Would you write out the listing verbatim and skip every picture in it?
**** DATA SEGMENT
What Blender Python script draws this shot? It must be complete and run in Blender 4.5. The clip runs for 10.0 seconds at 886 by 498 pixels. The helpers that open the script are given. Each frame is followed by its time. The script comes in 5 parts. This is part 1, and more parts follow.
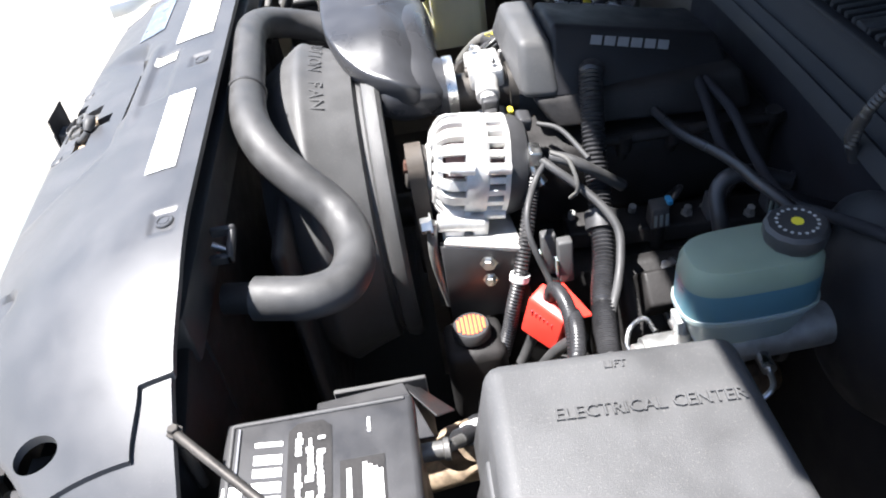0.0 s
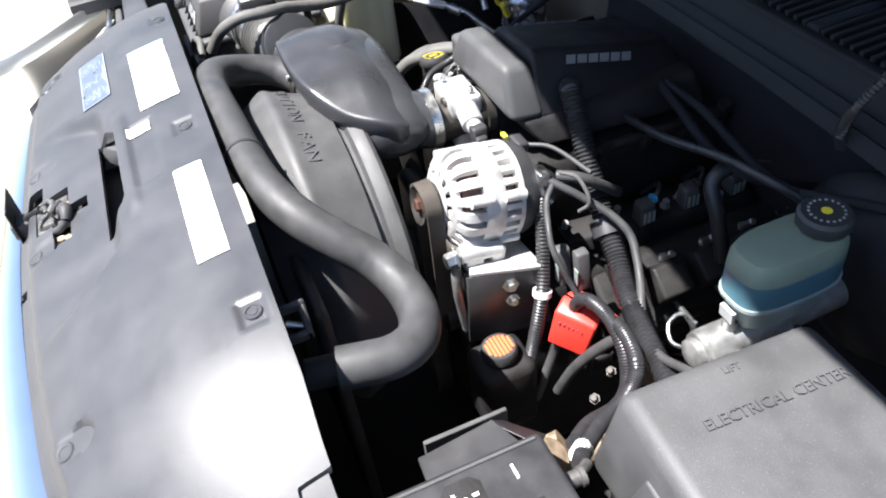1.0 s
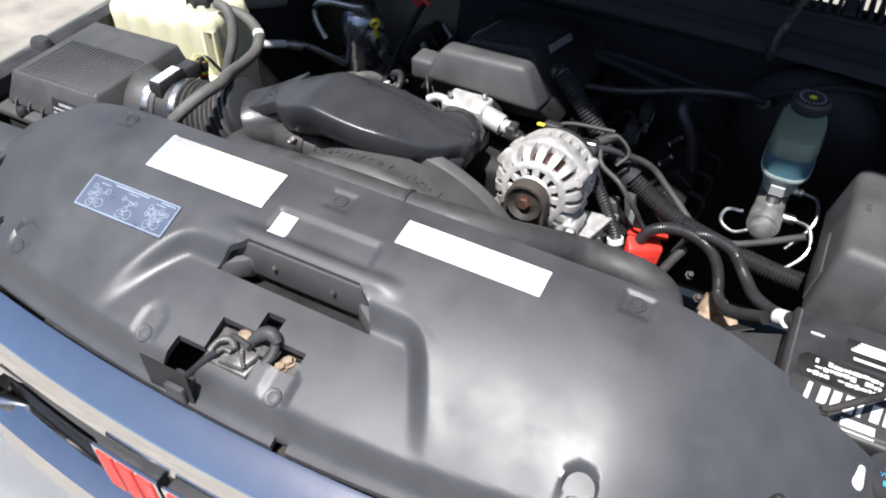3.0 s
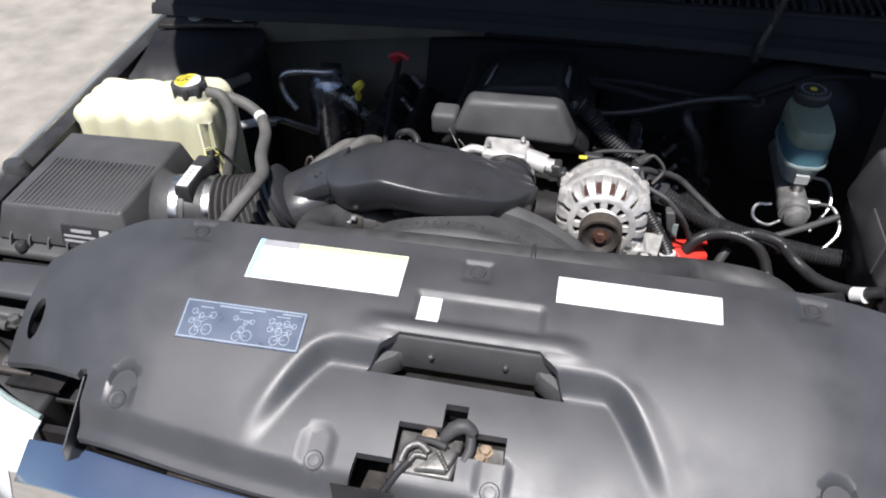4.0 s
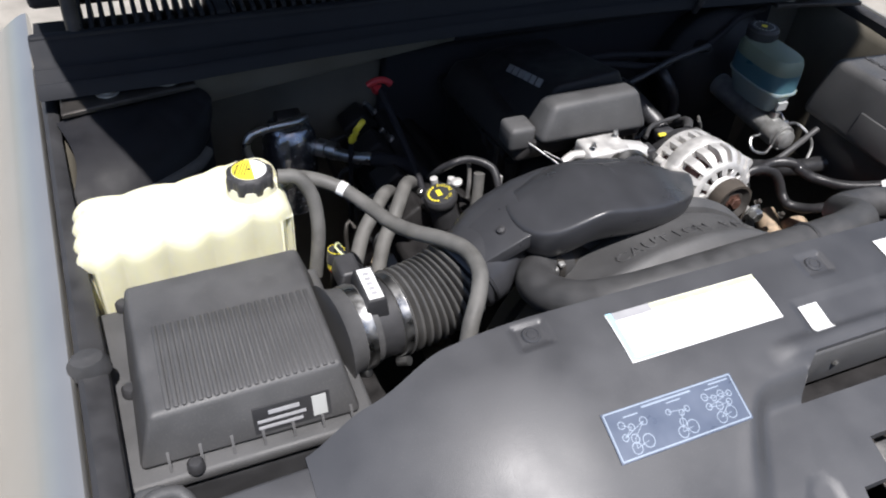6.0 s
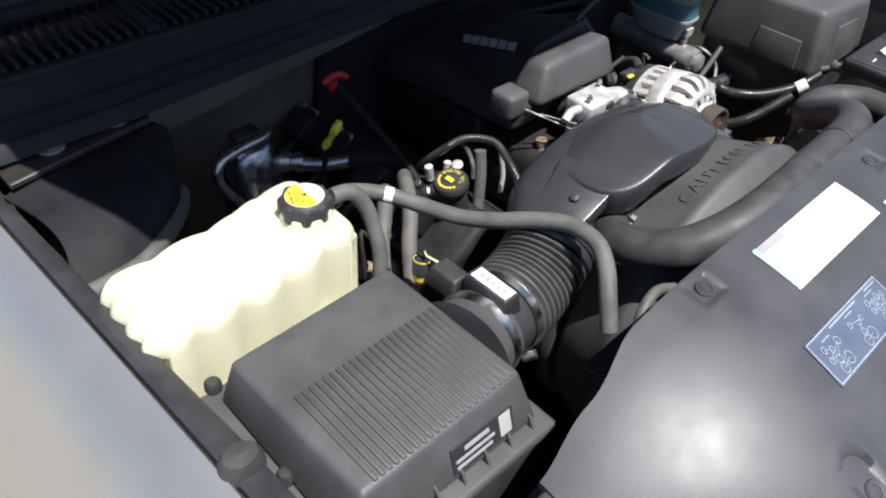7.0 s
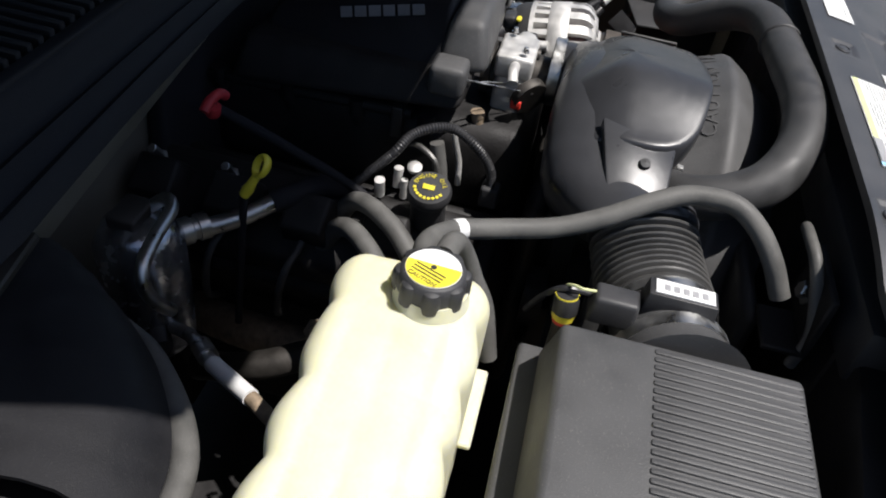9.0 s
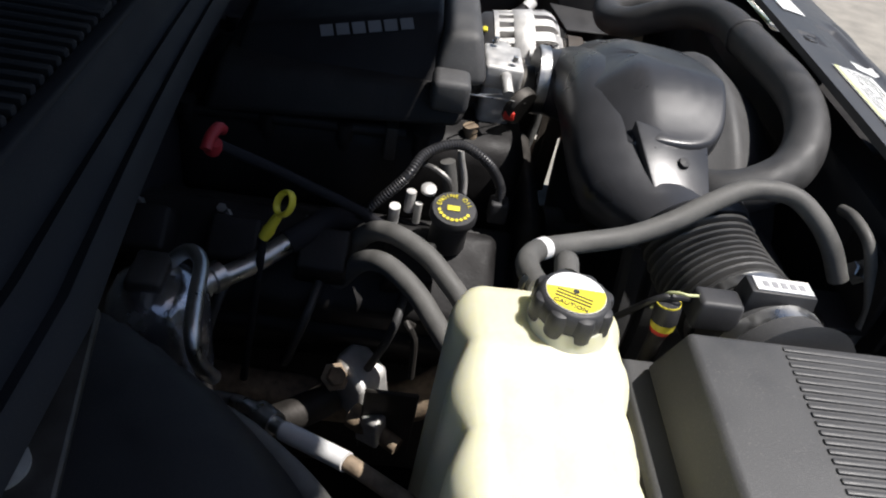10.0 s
********
• _WORKED ANSWER_
What Blender Python script draws this shot? It must be complete and run in Blender 4.5. The clip runs for 10.0 seconds at 886 by 498 pixels. The helpers that open the script are given. Each frame is followed by its time. The script comes in 5 parts. This is part 1, and more parts follow.
0.0 s
1.0 s
3.0 s
4.0 s
6.0 s
7.0 s
9.0 s
10.0 s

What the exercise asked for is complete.